_INFORMATION SHOWN_
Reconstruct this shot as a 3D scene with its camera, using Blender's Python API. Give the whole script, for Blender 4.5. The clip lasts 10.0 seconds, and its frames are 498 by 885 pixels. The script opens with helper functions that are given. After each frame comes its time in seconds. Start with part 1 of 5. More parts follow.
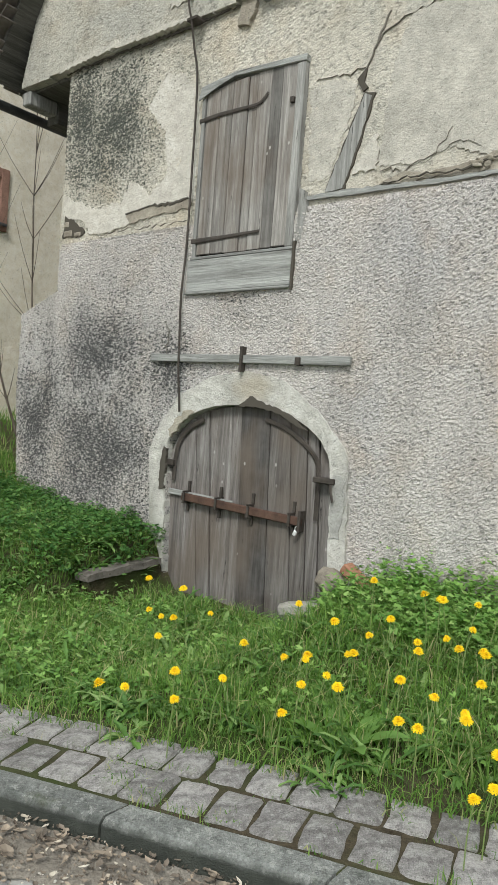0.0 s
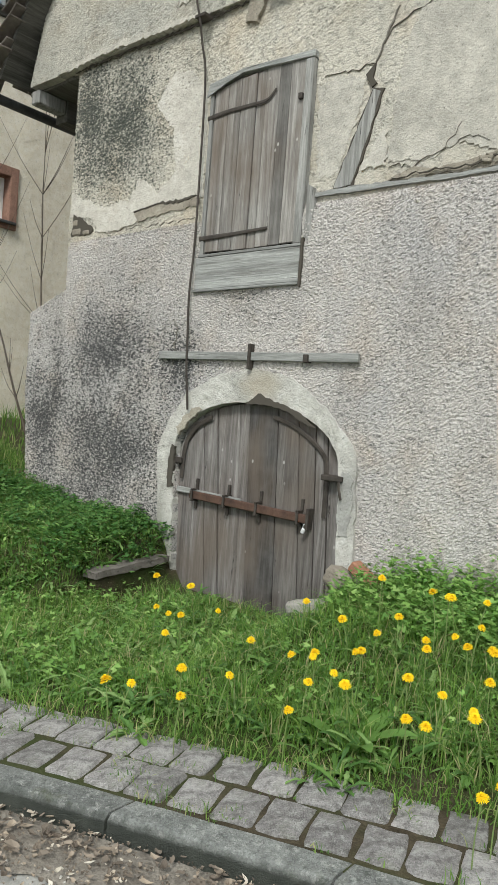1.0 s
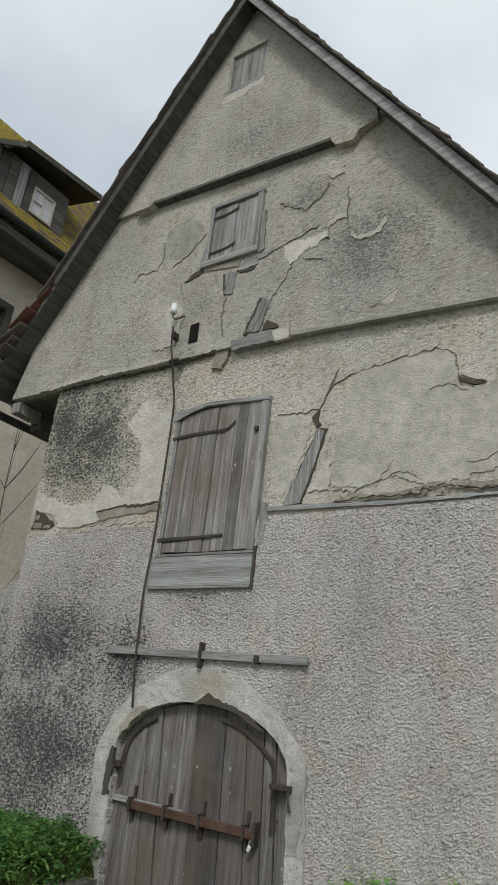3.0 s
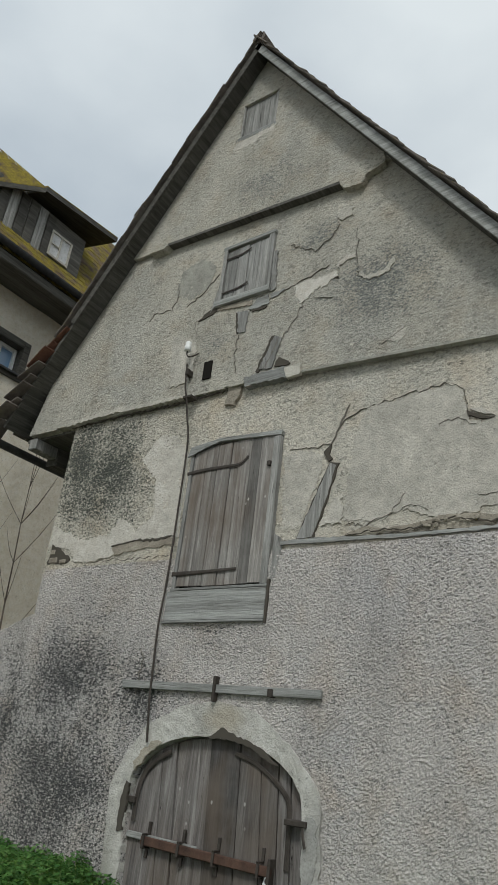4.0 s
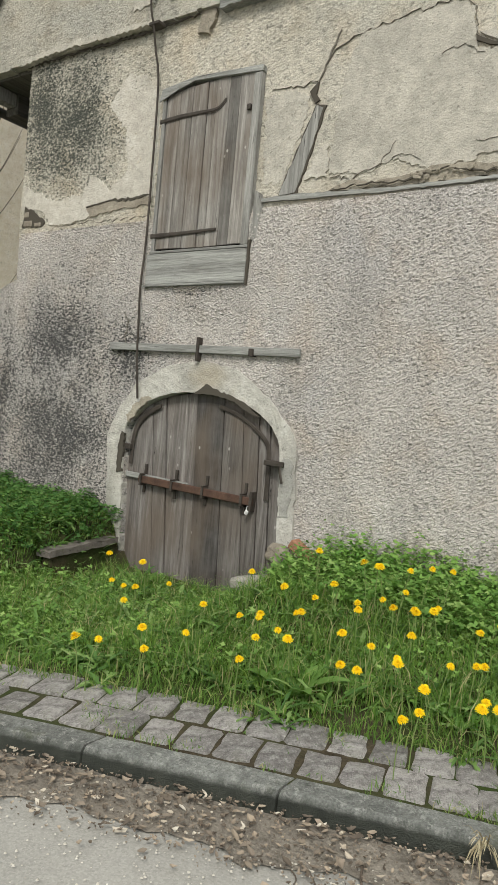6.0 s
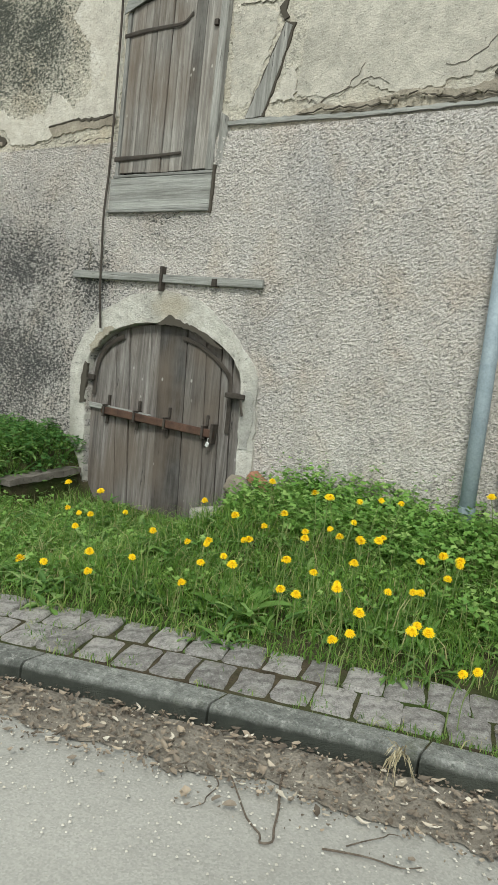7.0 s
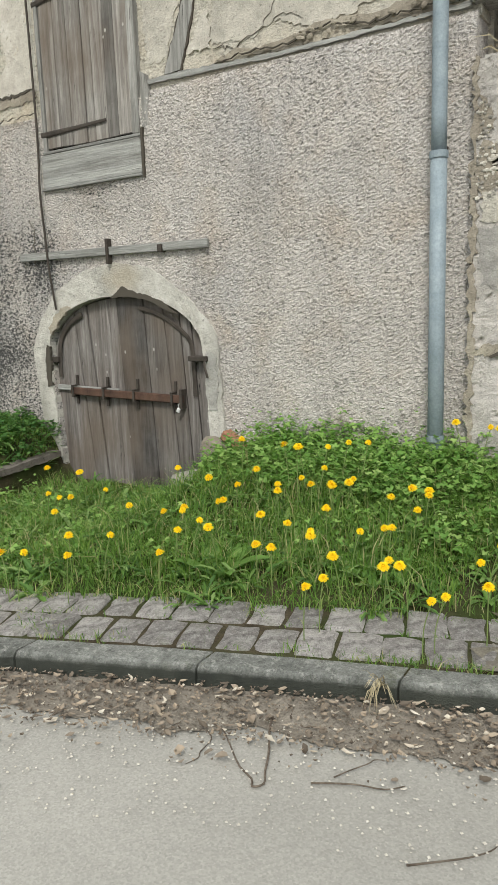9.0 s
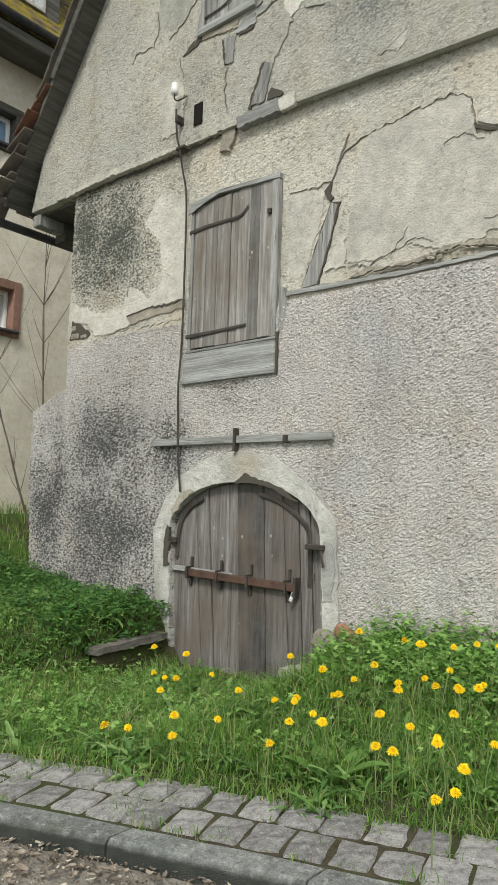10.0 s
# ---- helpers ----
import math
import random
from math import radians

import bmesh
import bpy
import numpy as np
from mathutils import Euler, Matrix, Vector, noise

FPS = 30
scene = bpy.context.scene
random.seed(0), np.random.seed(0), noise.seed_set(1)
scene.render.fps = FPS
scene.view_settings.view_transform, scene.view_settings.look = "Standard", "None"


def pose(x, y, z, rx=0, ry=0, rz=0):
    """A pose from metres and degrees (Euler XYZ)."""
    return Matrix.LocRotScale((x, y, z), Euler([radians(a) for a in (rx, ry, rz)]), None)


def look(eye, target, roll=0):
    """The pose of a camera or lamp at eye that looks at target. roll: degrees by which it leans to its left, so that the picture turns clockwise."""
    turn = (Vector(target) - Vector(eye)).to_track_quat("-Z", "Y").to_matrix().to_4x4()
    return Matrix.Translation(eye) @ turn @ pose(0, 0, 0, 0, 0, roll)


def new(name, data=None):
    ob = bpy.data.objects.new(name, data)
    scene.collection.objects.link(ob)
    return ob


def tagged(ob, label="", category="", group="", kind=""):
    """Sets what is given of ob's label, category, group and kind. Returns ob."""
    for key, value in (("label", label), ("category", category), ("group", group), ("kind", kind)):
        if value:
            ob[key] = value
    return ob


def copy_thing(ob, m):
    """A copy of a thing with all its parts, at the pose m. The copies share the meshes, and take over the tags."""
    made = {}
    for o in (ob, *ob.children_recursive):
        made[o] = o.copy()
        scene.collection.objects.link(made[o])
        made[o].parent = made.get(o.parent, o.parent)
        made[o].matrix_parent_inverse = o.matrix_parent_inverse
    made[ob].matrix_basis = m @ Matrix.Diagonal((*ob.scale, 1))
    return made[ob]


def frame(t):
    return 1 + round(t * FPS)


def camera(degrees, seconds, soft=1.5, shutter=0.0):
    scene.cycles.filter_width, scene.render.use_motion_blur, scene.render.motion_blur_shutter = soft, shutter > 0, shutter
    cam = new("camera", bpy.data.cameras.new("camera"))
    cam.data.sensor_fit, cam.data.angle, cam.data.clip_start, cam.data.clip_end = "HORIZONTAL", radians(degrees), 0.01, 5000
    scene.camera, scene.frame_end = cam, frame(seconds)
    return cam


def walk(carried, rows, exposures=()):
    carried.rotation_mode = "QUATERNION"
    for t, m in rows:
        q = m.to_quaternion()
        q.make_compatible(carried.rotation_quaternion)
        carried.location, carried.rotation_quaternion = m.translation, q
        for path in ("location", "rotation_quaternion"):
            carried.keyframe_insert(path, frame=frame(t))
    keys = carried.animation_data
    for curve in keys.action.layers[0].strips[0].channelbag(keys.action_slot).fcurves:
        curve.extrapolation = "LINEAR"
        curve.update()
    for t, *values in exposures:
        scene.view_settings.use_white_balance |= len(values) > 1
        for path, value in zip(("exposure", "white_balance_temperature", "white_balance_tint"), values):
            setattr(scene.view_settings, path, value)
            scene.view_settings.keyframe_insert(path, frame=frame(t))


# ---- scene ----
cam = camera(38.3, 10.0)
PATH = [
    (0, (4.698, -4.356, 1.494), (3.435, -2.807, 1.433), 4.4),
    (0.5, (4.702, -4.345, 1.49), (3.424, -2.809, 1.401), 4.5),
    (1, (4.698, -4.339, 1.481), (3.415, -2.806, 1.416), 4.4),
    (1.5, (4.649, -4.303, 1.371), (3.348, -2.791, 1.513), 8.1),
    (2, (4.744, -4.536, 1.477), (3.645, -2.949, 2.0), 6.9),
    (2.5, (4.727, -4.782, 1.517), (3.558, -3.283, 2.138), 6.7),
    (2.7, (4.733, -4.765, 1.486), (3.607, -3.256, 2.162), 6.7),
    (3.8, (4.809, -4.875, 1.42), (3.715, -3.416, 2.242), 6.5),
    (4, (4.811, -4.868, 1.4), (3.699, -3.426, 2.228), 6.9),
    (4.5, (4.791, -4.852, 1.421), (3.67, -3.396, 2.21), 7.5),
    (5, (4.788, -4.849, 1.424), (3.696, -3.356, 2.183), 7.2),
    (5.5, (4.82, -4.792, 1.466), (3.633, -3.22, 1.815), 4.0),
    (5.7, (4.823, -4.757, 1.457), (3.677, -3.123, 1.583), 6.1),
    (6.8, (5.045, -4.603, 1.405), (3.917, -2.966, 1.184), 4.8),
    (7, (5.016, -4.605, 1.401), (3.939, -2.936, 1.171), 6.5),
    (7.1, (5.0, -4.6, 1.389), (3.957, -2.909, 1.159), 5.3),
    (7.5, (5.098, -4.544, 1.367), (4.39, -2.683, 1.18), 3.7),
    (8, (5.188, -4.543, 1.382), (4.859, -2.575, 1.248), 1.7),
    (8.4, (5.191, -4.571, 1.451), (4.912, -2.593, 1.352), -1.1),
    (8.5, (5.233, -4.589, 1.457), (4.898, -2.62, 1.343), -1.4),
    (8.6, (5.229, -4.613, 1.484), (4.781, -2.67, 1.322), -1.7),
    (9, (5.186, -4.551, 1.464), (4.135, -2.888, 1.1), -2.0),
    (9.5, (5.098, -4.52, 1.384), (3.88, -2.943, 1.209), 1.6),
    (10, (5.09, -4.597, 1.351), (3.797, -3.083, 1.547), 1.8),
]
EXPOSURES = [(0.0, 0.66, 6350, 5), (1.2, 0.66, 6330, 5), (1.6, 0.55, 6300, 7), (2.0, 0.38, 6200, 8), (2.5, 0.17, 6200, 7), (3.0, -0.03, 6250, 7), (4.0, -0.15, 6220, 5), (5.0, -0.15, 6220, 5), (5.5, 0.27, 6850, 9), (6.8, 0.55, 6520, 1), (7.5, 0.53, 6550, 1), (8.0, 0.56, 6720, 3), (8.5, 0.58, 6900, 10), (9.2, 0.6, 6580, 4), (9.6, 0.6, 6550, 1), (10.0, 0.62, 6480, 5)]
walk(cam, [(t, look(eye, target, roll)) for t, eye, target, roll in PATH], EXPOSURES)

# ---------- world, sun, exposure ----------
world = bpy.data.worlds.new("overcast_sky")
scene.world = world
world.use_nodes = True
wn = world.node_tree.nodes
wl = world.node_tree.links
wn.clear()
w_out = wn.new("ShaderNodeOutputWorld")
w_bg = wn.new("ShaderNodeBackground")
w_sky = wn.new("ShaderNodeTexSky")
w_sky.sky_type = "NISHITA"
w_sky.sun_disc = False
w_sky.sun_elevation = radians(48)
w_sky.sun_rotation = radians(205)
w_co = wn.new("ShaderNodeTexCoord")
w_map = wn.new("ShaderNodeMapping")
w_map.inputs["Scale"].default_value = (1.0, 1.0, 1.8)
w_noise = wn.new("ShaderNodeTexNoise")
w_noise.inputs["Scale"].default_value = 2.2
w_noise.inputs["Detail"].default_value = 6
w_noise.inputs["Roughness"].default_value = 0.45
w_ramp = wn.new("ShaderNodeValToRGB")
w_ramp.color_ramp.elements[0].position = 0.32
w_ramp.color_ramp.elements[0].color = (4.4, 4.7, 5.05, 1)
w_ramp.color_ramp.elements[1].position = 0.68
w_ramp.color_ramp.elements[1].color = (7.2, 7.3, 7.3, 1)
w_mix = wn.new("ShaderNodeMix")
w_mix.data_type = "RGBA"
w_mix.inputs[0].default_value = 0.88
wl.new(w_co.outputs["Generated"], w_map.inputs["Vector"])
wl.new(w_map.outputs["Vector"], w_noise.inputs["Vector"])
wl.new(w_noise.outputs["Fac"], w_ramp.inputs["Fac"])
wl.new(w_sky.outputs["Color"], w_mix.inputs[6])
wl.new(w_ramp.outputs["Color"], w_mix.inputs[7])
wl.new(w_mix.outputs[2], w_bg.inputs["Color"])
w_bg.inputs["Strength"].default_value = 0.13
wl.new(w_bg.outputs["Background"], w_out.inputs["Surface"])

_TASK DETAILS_
Extract and output the part that opens with the line containing "carried.location, carried.rotation_quaternion = m.translation, q" and closes with the line containing "scene.view_settings.keyframe_insert(path, frame=frame(t))", unchanged, ends included.

_THE RESPONSE_
        carried.location, carried.rotation_quaternion = m.translation, q
        for path in ("location", "rotation_quaternion"):
            carried.keyframe_insert(path, frame=frame(t))
    keys = carried.animation_data
    for curve in keys.action.layers[0].strips[0].channelbag(keys.action_slot).fcurves:
        curve.extrapolation = "LINEAR"
        curve.update()
    for t, *values in exposures:
        scene.view_settings.use_white_balance |= len(values) > 1
        for path, value in zip(("exposure", "white_balance_temperature", "white_balance_tint"), values):
            setattr(scene.view_settings, path, value)
            scene.view_settings.keyframe_insert(path, frame=frame(t))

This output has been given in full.